Piyasaların seçim sonrasındaki temel beklentisi, ekonomideki dengelenme yani cari açıkta meydana gelen düşüşle beraber, başta üretim yapısında ne tür değişimler gerçekleştirileceği.
Orta vadede ekonomik potansiyelin kullanılması ve zorunlu olarak düşük büyümenin hedeflenmesinden kurtulmak için yani sürdürülebilir büyüme hedefi için ekonomik değişimin gerçekleştirilmesi artık zorunlu bir durum.
SEÇİM SONRASI: EKONOMİDE DEĞİŞİM
Seçim sonrası dönemde seçimsiz 4 yıldan fazla bir sürenin olması yapısal anlamda ekonominin üretim yapısını değiştirecek adımlar için de uygun bir zaman dilimine işaret ediyor.
Açıklanan Yeni Ekonomi Programı’nda üç temel başlıktan biri olan ekonomide “değişim” ekseninde makroekonomik göstergelerde değişim için yapılacaklar açıkça belirtilmiş. Bu değişim ile birlikte cari açığın ekonomide tetikleyeceği olası dış finansman ihtiyacı ve bundan kaynaklanan yüksek faiz, yüksek enflasyon ve kur artış olasılığının azalması önemli.
Dolayısıyla, ekonomide faiz-kur- enflasyon döngüsünün belli sıklıklarla harekete geçmemesi ekonomideki değişimin belki de en somut göstergesi olacak.

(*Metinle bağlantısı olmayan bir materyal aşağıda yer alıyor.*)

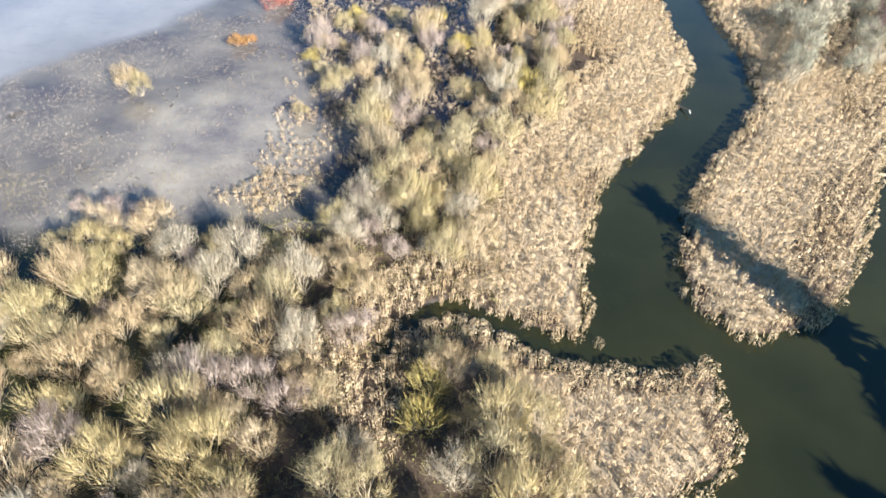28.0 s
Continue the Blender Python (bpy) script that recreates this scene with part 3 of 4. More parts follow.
def ribbon_sheet(name, pts, width, lift, material, label, category="road", step=3.0):
    """A road laid on the ground along a smooth line."""
    pts = np.array(pts, float)
    t = np.concatenate(([0], np.cumsum(np.hypot(*np.diff(pts, axis=0).T))))
    s = np.arange(0, t[-1], step)
    line = np.stack([np.interp(s, t, pts[:, 0]), np.interp(s, t, pts[:, 1])], axis=1)
    for _ in range(6):
        line[1:-1] = (line[:-2] + 2 * line[1:-1] + line[2:]) / 4
    d = unit(np.gradient(line, axis=0))
    side = np.stack((-d[:, 1], d[:, 0]), axis=1)
    w = width * (0.5 + 0.02 * wob(line[:, 0], line[:, 1], 5, 3))[:, None]
    cross = []
    for f in (-1.04, -1.0, 0.0, 1.0, 1.04):
        p = line + side * w * f
        z = height_at(p[:, 0], p[:, 1]) + (lift if abs(f) <= 1 else -0.1)
        cross.append(np.column_stack((p, z)))
    v = np.stack(cross, axis=1).reshape(-1, 3)
    i = (np.arange(len(line) - 1)[:, None] * 5 + np.arange(4)).ravel()
    return tagged(new(name, shade_smooth(mesh_of(name, v, np.stack((i, i + 1, i + 6, i + 5), axis=1), material))), label, category, kind="structure")


ROAD = [(-330, 398), (-240, 392), (-140, 373), (-79, 352), (-58, 328), (-40, 307), (-5, 267), (28, 239), (56, 221), (78, 208), (93, 189), (108, 171), (128, 152), (165, 120), (230, 80)]
TRAIL = [(-70, 236), (-40, 216), (-15, 199), (18, 185), (42, 172), (61, 159), (73, 146), (84, 134), (120, 116), (170, 95)]
ribbon_sheet("road", ROAD, 7.0, 0.16, M_ASPHALT, "grey asphalt park road winding over the lawn")
ribbon_sheet("road_lot", [(-132, 372), (-104, 367), (-84, 357), (-70, 341), (-56, 325), (-46, 314)], 13.0, 0.11, M_ASPHALT, "broad worn grey gravel lot beside the park road", "road")
ribbon_sheet("road_track", [(-112, 272), (-101, 273.5), (-88, 273.5), (-77, 276), (-65, 288), (-53, 307)], 4.0, 0.09, M_TRACK, "pale worn dirt track across the lawn", "trail")
ribbon_sheet("road_trail", TRAIL, 2.3, 0.14, M_GRAVEL, "narrow gravel trail along the thicket edge", "trail")


# ---- planting helpers ----
def scatter(x0, x1, y0, y1, step, seed, keep):
    """Jittered grid of places for which keep(x, y) holds."""
    rng = np.random.default_rng(seed)
    X, Y = np.meshgrid(np.arange(x0, x1, step), np.arange(y0, y1, step))
    X, Y = X + rng.uniform(-0.48, 0.48, X.shape) * step, Y + rng.uniform(-0.48, 0.48, Y.shape) * step
    ok = keep(X, Y)
    return X[ok], Y[ok]


def below(x, y):
    return y - np.interp(x, MEADOW_X, MEADOW_Y)


def dry(x, y, gap=0.6):
    return water_depth(x, y) < -gap


def near_lines(x, y, pts, gap):
    return stream_distance(x, y, [(a, b, 0.0) for a, b in pts]) > -gap


def brush(name, X, Y, seed, height, blades_each, lean, width, material, label, category, z=None, foot=0.25, trunk=0.0, sink=0.15, lift=0.0):
    """Many small plants in one mesh: fans of strips from each place."""
    rng = np.random.default_rng(seed)
    n = len(X)
    Z = (height_at(X, Y) if z is None else np.full(n, z)) - sink
    tall = height * rng.uniform(0.65, 1.2, n)
    k = blades_each
    at = np.repeat(np.stack((X, Y, Z), axis=1), k, axis=0)
    t = np.repeat(tall, k)
    ang = rng.uniform(0, 2 * np.pi, n * k)
    out = np.abs(rng.normal(0, lean, n * k))
    dirs = np.stack((np.cos(ang) * out, np.sin(ang) * out, np.ones(n * k)), axis=1)
    up = rng.uniform(0, trunk, n * k) * t
    at = at + dirs * (up * 0.7)[:, None] + np.stack((np.cos(ang), np.sin(ang), np.zeros(n * k)), axis=1) * (foot * rng.uniform(0, 1, n * k))[:, None]
    v = blades(at, dirs * ((t - up) * rng.uniform(0.6, 1.1, n * k))[:, None], np.full(n * k, width) * rng.uniform(0.6, 1.4, n * k), rng)
    return tagged(new(name, strips(name, v, material)), label, category, kind="stuff")


def mass(name, X, Y, seed, lo, hi, material, label, category, tall=(0.85, 1.15), sink=0.15, form=dome, variants=5, **shape):
    """A thicket: many plants of one kind that nobody could count, in one mesh."""
    rng = np.random.default_rng(seed)
    kinds = [form(seed + 1 + i, **shape) for i in range(variants)]
    soups = [np.concatenate((limb_strips(w), t)) if form is grow else t for w, t in kinds]
    Z, out = height_at(X, Y) - sink, []
    for x, y, z in zip(X, Y, Z):
        v = soups[int(rng.integers(0, variants))]
        a, s, q = rng.uniform(0, 2 * np.pi), rng.uniform(lo, hi) * (1 + 0.22 * wob(x, y, 5.5, 61)), rng.uniform(*tall)
        c, d = np.cos(a) * s, np.sin(a) * s
        cols = [v[:, 0] * c - v[:, 1] * d + x, v[:, 0] * d + v[:, 1] * c + y, v[:, 2] * s * q + z]
        if v.shape[1] == 6:
            c, d = np.cos(a), np.sin(a)
            cols += [v[:, 3] * c - v[:, 4] * d, v[:, 3] * d + v[:, 4] * c, v[:, 5]]
        out.append(np.stack(cols, axis=1))
    return tagged(new(name, strips(name, np.concatenate(out), material)), label, category, kind="stuff")


def limb_strips(wood):
    """The limbs of a plant as triangles, to join them with its twigs."""
    v, f = np.concatenate(wood.v), np.array(wood.f)
    return v[np.concatenate((f[:, [0, 1, 2]], f[:, [0, 2, 3]]))].reshape(-1, 3)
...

Çünkü Türkiye bu sarmalı sürekli yaşıyor ve bu sarmal makroekonomide oluşan tüm dengeleri olumsuz anlamda değiştirdiği gibi mevcut kazanımları da götüren bir süreç olarak karşımıza çıkıyor.
En son geçen yıl Ağustos ayında kur üzerinden oluşturulan şokun başta enflasyon ve faizler üzerinde nasıl bir etki yaptığını çok somut bir şekilde gördük.
Şimdi bu kısır döngünün kırılması için yeni bir dönemin başındayız.
FİNANSMAN KULLANIMINDA TERCİHLER VE YENİ FİNANSMAN İHTİYACI
Ekonomide cari açığın finansmanı son derece önemli bir konu. Finansman kaynaklarının daha uzun dönemli yatırımlara yani üretimi güçlendiren, katma değerli ürün üretimini artıran, yurtiçinde üretilmesi mümkün ithal girdilerin ülkede üretilmesi için gerekli olan yatırımlara aktarılması artık stratejik olmanın ötesinde zorunlu bir durum haline gelmiştir.
Dolayısıyla, kamunun dış finansman ihtiyacının azalması ve özel sektör için gerekli olan finansman ihtiyacının hem zorluk olmadan hem de uygun koşullarda karşılanması çok ama çok önemli.
Bu nedenle, dış finansman ihtiyacının uygun koşullarda sağlanması ya da bu finansman ihtiyacını karşılarken zorluklarla karşılaşılmaması yapısal adımlar için de ön koşul gibi.
SWAP NEDİR?
Günlük yaşantımızda sıklıkla konuşulmasa da ekonomide özellikle de para piyasalarında kullanılan birçok işlem var.
Bankalar sanılanın aksine tahvil, bono, repo gibi işlemlerden çok swap (takas, değiş- tokuş) işlemi yapmaktadırlar. Bankalar ellerindeki varlıkları belli bir süreliğine diğer bankalar ile değiştirmektedirler. Sözleşmenin vadesi geldiğinde tekrar kendi varlıklarını geri almakta ve ödünç aldıkları varlığı da geri vermektedirler. Bu varlık takası gerçekleşirken her iki tarafta ellerinde bulundurdukları süre boyunca birbirlerine faizödemektedirler.
Swap işlemlerinde, faiz oranları ile döviz kurlarındaki değişimler sonucunda ortaya çıkan farklar kurumun bir miktar kar etmesini sağlamaktadır. Bu yöntem aynı zamanda riskleri azaltmak için de kullanılan bir yöntemdir.
Mesela, piyasada Dolar/TL kurunun yükselmesini bekleyen yatırımcılar TL swap işlemi yaparlar ve elde ettikleri TL’yi açığa satarak tekrar dolar satın alırlar. Aldıkları dolar ile vadenin gelmesini beklerler. Vade geldiğinde kur yükselmiş ise TL satın alırlar ve sözleşmede belirtilen TL yükümlülüğü öderler. Aradaki fark kadar kar etmiş olurlar.
Bu da kurlarda oynaklığa sebep olacak önemli bir faktördür.